# The task
Reproduce every line of the listing as written, apart from the pictures.
** START OF Given information **
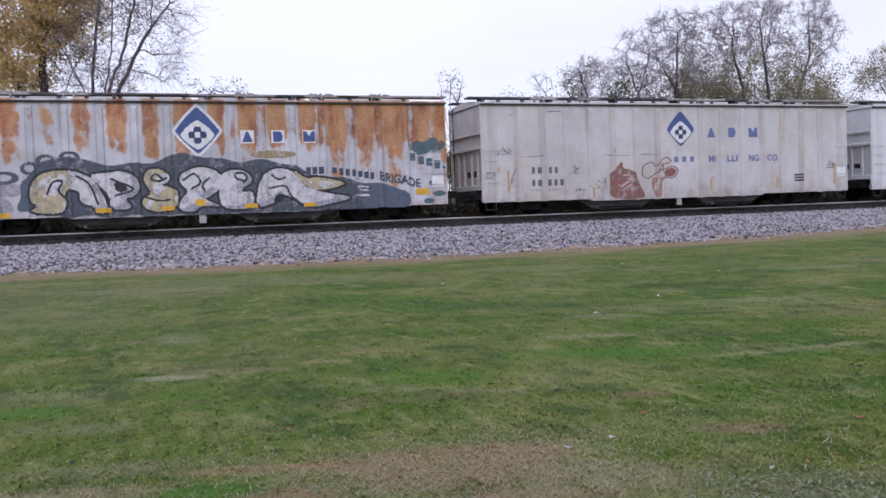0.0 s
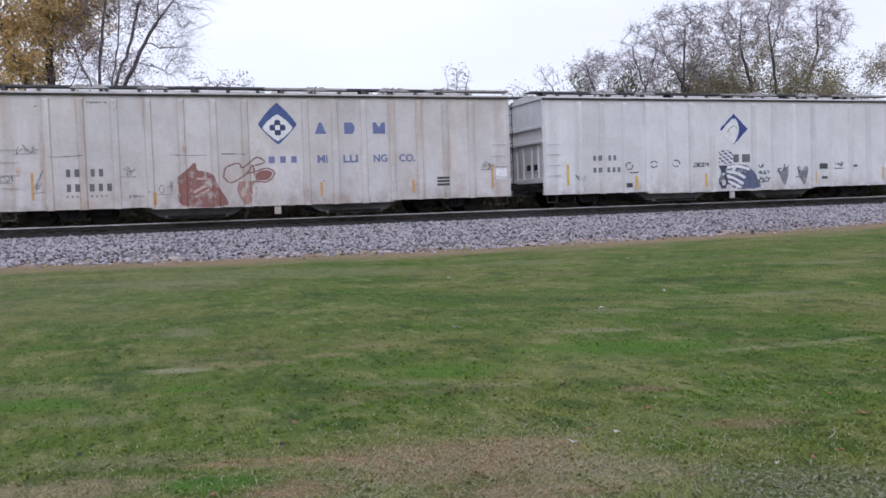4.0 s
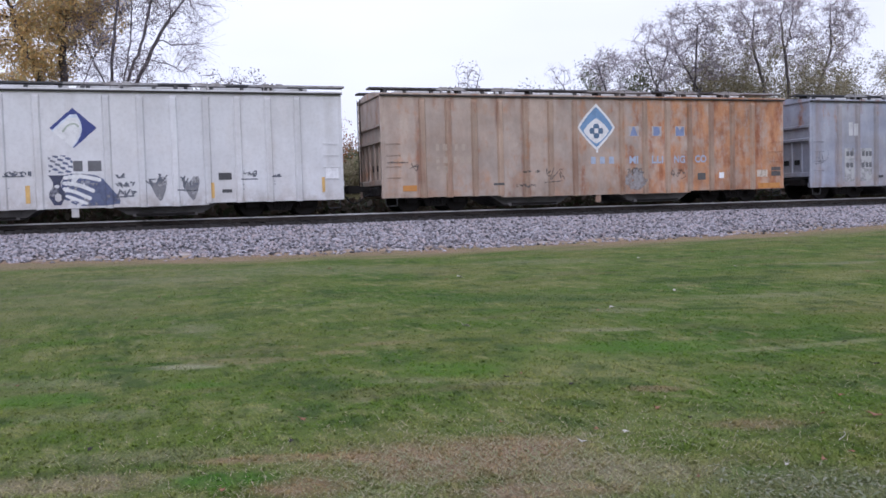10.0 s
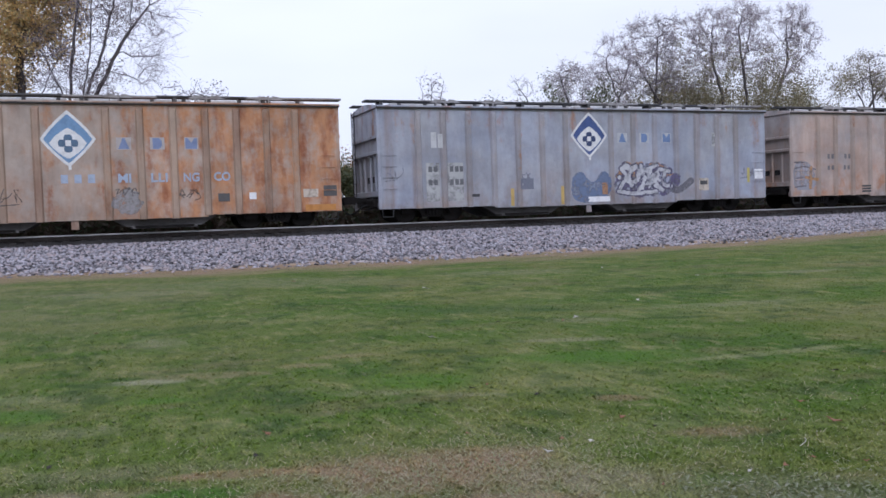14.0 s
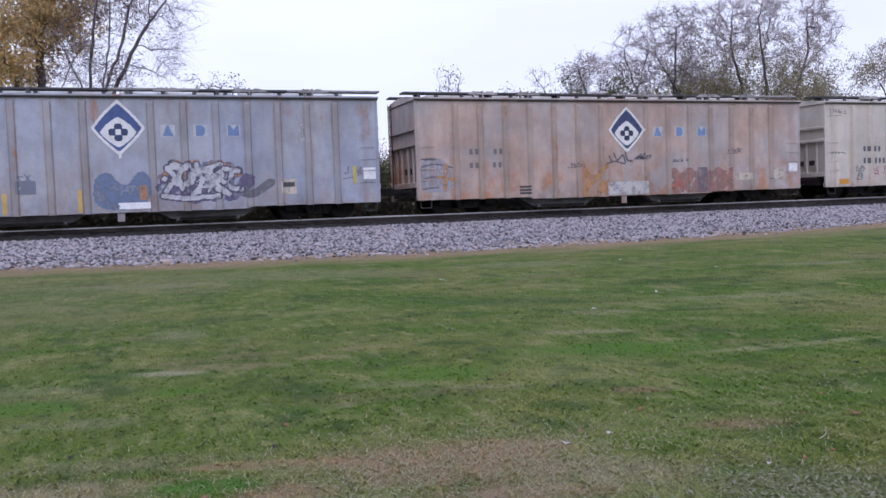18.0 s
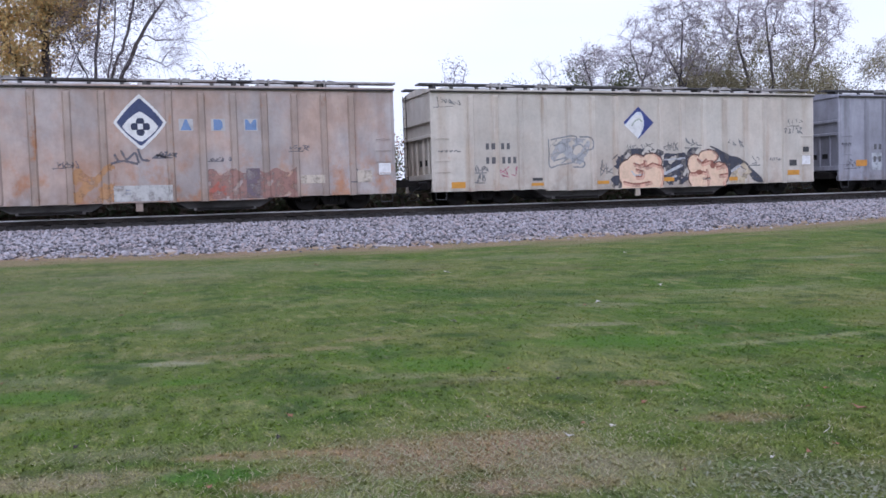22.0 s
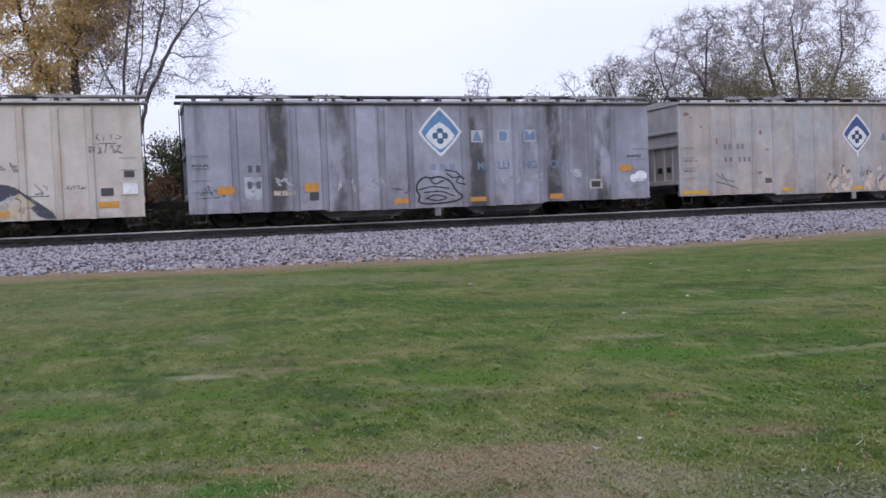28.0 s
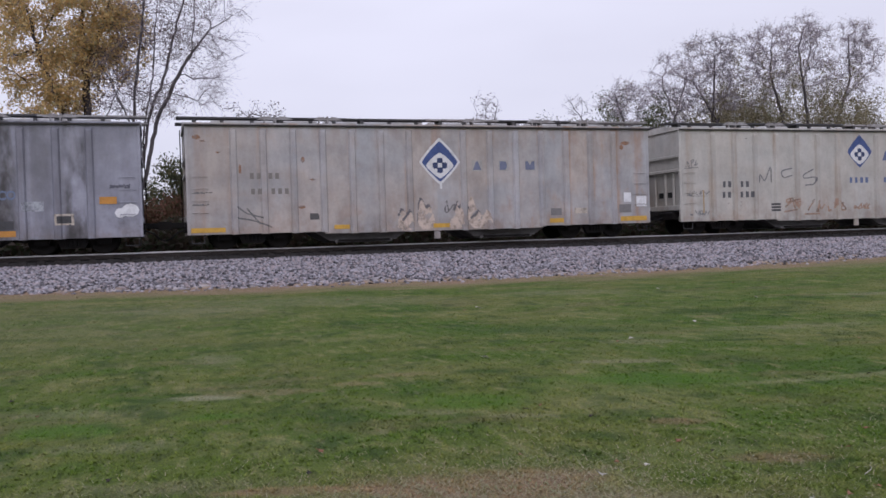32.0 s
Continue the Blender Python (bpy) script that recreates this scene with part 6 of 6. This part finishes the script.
def car_sooty_grey():
    paint = car_paint("paint_sooty_grey", (0.345, 0.35, 0.42), (0.295, 0.293, 0.335), 0.6, runs=0.6, run_colour=(0.09, 0.09, 0.10), warm=(0.30, 0.29, 0.285), rust=0.06, grime=0.6, grime_colour=(0.13, 0.12, 0.13), soot=0.95, seed=8)
    ribs = car_paint("rib_sooty_grey", (0.30, 0.305, 0.365), (0.20, 0.20, 0.235), 0.6, runs=0.4, run_colour=(0.10, 0.09, 0.10), warm=(0.2, 0.19, 0.2), grime=0.1, rust=0.08)
    car = put_car("grey hopper car with black soot streaks, light blue diamond", paint, ribs)
    diamond(car, 8.56, 3.14, (0.12, 0.24, 0.44), "light_blue")
    initials(car, 2.98, (0.17, 0.24, 0.38), "worn_mark", (0.44, 0.45, 0.48), size=0.21)
    lettering(car, [(8.1, 1.9, 3)], (0.22, 0.26, 0.36), "faded_steel", 0.28, 0.25, 0.08)
    words_on(car, [("MI", 9.89, 1.78, 0.27, 0.95), ("LLI", 10.69, 1.78, 0.27, 0.95), ("NG", 11.64, 1.78, 0.27, 1.0), ("CO", 12.74, 1.78, 0.27, 0.85)], (0.15, 0.19, 0.29), "steel_words")
    lettering(car, [(1.86, 1.97, 2), (1.84, 1.43, 2)], (0.10, 0.10, 0.11), "dark_grey", 0.22, 0.24, 0.06)
    ink = coat("ink", (0.03, 0.03, 0.04))
    puff = outline(((7.63, 1.32), (7.89, 1.56), (8.2, 1.5), (8.49, 1.58), (8.91, 1.36), (9.03, 1.06), (9.38, 0.79), (8.95, 0.62), (8.02, 0.58), (7.66, 0.66), (7.75, 0.9), (7.62, 1.05)))
    curls = [smooth_line(p, 5) for p in (((7.7, 1.1), (8.21, 1.2), (8.81, 1.12)), ((7.94, 0.76), (8.29, 0.9), (8.71, 0.79), (8.37, 0.7), (8.0, 0.78)), ((8.1, 1.5), (8.3, 1.3), (8.65, 1.42)), ((7.9, 1.0), (8.5, 1.02), (9.0, 0.85)), ((8.75, 1.65), (9.0, 1.5), (9.25, 1.55), (9.1, 1.35), (9.4, 1.25)), ((8.7, 1.78), (9.1, 1.7), (9.35, 1.45)))]
    coats(car, 7.4, 9.7, 0.5, 2.0, [
        ("graffiti_outline", ink, lambda U, W: (line_distance(U, W, puff + puff[:1]) < 0.032) | (np.min([line_distance(U, W, q) for q in curls], 0) < 0.024), "black outline graffiti"),
    ], 0.02)
    scrawls(car, [(112, 2.75, 1.3, 0.6, 0.45, 0.05), (113, 4.85, 1.1, 0.65, 0.5, 0.03), (114, 5.7, 1.2, 0.8, 0.4, 0.02), (115, 10.6, 1.2, 0.9, 0.35, 0.02), (116, 11.7, 1.2, 0.7, 0.4, 0.02)], (0.42, 0.42, 0.43), "chalk_scrawl")
    scrawls(car, [(117, 0.3, 1.05, 0.9, 0.4, 0.02), (118, 6.8, 1.0, 0.6, 0.4, 0.025), (119, 0.15, 2.05, 0.5, 0.1, 0.025), (120, 15.9, 2.1, 0.6, 0.1, 0.03)], (0.10, 0.10, 0.13), "night_scrawl")
    patches(car, [("paper_label", "cream_label", (0.55, 0.53, 0.5), 2.72, 1.05, 0.7, 0.16, "pale label"), ("stencil_frame", "cream_label", (0.55, 0.53, 0.5), 14.3, 0.95, 0.55, 0.35, "pale framed stencil"), ("patch_panel", "pale_blue_patch", (0.42, 0.44, 0.48), 1.78, 0.95, 0.55, 0.75, "paler patch"),
                  ("patch_panel", "pale_blue_patch", (0.42, 0.44, 0.48), 13.4, 1.4, 0.6, 0.3, "")])
    coats(car, 14.3, 14.9, 0.9, 1.4, [("stencil_box", coat("stencil", (0.05, 0.05, 0.055)), box_mask(14.57, 1.12, 0.2, 0.11), "")], 0.02, 0.014)
    coats(car, 15.8, 16.9, 1.0, 1.75, [("paint_blob", coat("placard", (0.8, 0.8, 0.82)), either(oval(16.5, 1.38, 0.26, 0.21), oval(16.2, 1.3, 0.16, 0.15)), "white paint blob")], 0.025)
    reflectors(car, [(0.92, 1.14, 0.52, 0.26), (3.75, 1.15, 0.45, 0.3), (6.82, 0.64, 0.5, 0.18), (9.6, 0.62, 0.6, 0.16), (12.7, 0.62, 0.5, 0.18), (15.6, 1.6, 0.5, 0.22)], (0.55, 0.25, 0.04), "dusty_amber")
    patches(car, [("stencil_box", "stencil", (0.05, 0.05, 0.055), 3.9, 0.85, 0.3, 0.28, ""), ("stencil_box", "stencil", (0.05, 0.05, 0.055), 12.75, 0.85, 0.4, 0.25, "")])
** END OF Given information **
# Correct response
0.0 s
4.0 s
10.0 s
14.0 s
18.0 s
22.0 s
28.0 s
32.0 s
Continue the Blender Python (bpy) script that recreates this scene with part 6 of 6. This part finishes the script.
def car_sooty_grey():
    paint = car_paint("paint_sooty_grey", (0.345, 0.35, 0.42), (0.295, 0.293, 0.335), 0.6, runs=0.6, run_colour=(0.09, 0.09, 0.10), warm=(0.30, 0.29, 0.285), rust=0.06, grime=0.6, grime_colour=(0.13, 0.12, 0.13), soot=0.95, seed=8)
    ribs = car_paint("rib_sooty_grey", (0.30, 0.305, 0.365), (0.20, 0.20, 0.235), 0.6, runs=0.4, run_colour=(0.10, 0.09, 0.10), warm=(0.2, 0.19, 0.2), grime=0.1, rust=0.08)
    car = put_car("grey hopper car with black soot streaks, light blue diamond", paint, ribs)
    diamond(car, 8.56, 3.14, (0.12, 0.24, 0.44), "light_blue")
    initials(car, 2.98, (0.17, 0.24, 0.38), "worn_mark", (0.44, 0.45, 0.48), size=0.21)
    lettering(car, [(8.1, 1.9, 3)], (0.22, 0.26, 0.36), "faded_steel", 0.28, 0.25, 0.08)
    words_on(car, [("MI", 9.89, 1.78, 0.27, 0.95), ("LLI", 10.69, 1.78, 0.27, 0.95), ("NG", 11.64, 1.78, 0.27, 1.0), ("CO", 12.74, 1.78, 0.27, 0.85)], (0.15, 0.19, 0.29), "steel_words")
    lettering(car, [(1.86, 1.97, 2), (1.84, 1.43, 2)], (0.10, 0.10, 0.11), "dark_grey", 0.22, 0.24, 0.06)
    ink = coat("ink", (0.03, 0.03, 0.04))
    puff = outline(((7.63, 1.32), (7.89, 1.56), (8.2, 1.5), (8.49, 1.58), (8.91, 1.36), (9.03, 1.06), (9.38, 0.79), (8.95, 0.62), (8.02, 0.58), (7.66, 0.66), (7.75, 0.9), (7.62, 1.05)))
    curls = [smooth_line(p, 5) for p in (((7.7, 1.1), (8.21, 1.2), (8.81, 1.12)), ((7.94, 0.76), (8.29, 0.9), (8.71, 0.79), (8.37, 0.7), (8.0, 0.78)), ((8.1, 1.5), (8.3, 1.3), (8.65, 1.42)), ((7.9, 1.0), (8.5, 1.02), (9.0, 0.85)), ((8.75, 1.65), (9.0, 1.5), (9.25, 1.55), (9.1, 1.35), (9.4, 1.25)), ((8.7, 1.78), (9.1, 1.7), (9.35, 1.45)))]
    coats(car, 7.4, 9.7, 0.5, 2.0, [
        ("graffiti_outline", ink, lambda U, W: (line_distance(U, W, puff + puff[:1]) < 0.032) | (np.min([line_distance(U, W, q) for q in curls], 0) < 0.024), "black outline graffiti"),
    ], 0.02)
    scrawls(car, [(112, 2.75, 1.3, 0.6, 0.45, 0.05), (113, 4.85, 1.1, 0.65, 0.5, 0.03), (114, 5.7, 1.2, 0.8, 0.4, 0.02), (115, 10.6, 1.2, 0.9, 0.35, 0.02), (116, 11.7, 1.2, 0.7, 0.4, 0.02)], (0.42, 0.42, 0.43), "chalk_scrawl")
    scrawls(car, [(117, 0.3, 1.05, 0.9, 0.4, 0.02), (118, 6.8, 1.0, 0.6, 0.4, 0.025), (119, 0.15, 2.05, 0.5, 0.1, 0.025), (120, 15.9, 2.1, 0.6, 0.1, 0.03)], (0.10, 0.10, 0.13), "night_scrawl")
    patches(car, [("paper_label", "cream_label", (0.55, 0.53, 0.5), 2.72, 1.05, 0.7, 0.16, "pale label"), ("stencil_frame", "cream_label", (0.55, 0.53, 0.5), 14.3, 0.95, 0.55, 0.35, "pale framed stencil"), ("patch_panel", "pale_blue_patch", (0.42, 0.44, 0.48), 1.78, 0.95, 0.55, 0.75, "paler patch"),
                  ("patch_panel", "pale_blue_patch", (0.42, 0.44, 0.48), 13.4, 1.4, 0.6, 0.3, "")])
    coats(car, 14.3, 14.9, 0.9, 1.4, [("stencil_box", coat("stencil", (0.05, 0.05, 0.055)), box_mask(14.57, 1.12, 0.2, 0.11), "")], 0.02, 0.014)
    coats(car, 15.8, 16.9, 1.0, 1.75, [("paint_blob", coat("placard", (0.8, 0.8, 0.82)), either(oval(16.5, 1.38, 0.26, 0.21), oval(16.2, 1.3, 0.16, 0.15)), "white paint blob")], 0.025)
    reflectors(car, [(0.92, 1.14, 0.52, 0.26), (3.75, 1.15, 0.45, 0.3), (6.82, 0.64, 0.5, 0.18), (9.6, 0.62, 0.6, 0.16), (12.7, 0.62, 0.5, 0.18), (15.6, 1.6, 0.5, 0.22)], (0.55, 0.25, 0.04), "dusty_amber")
    patches(car, [("stencil_box", "stencil", (0.05, 0.05, 0.055), 3.9, 0.85, 0.3, 0.28, ""), ("stencil_box", "stencil", (0.05, 0.05, 0.055), 12.75, 0.85, 0.4, 0.25, "")])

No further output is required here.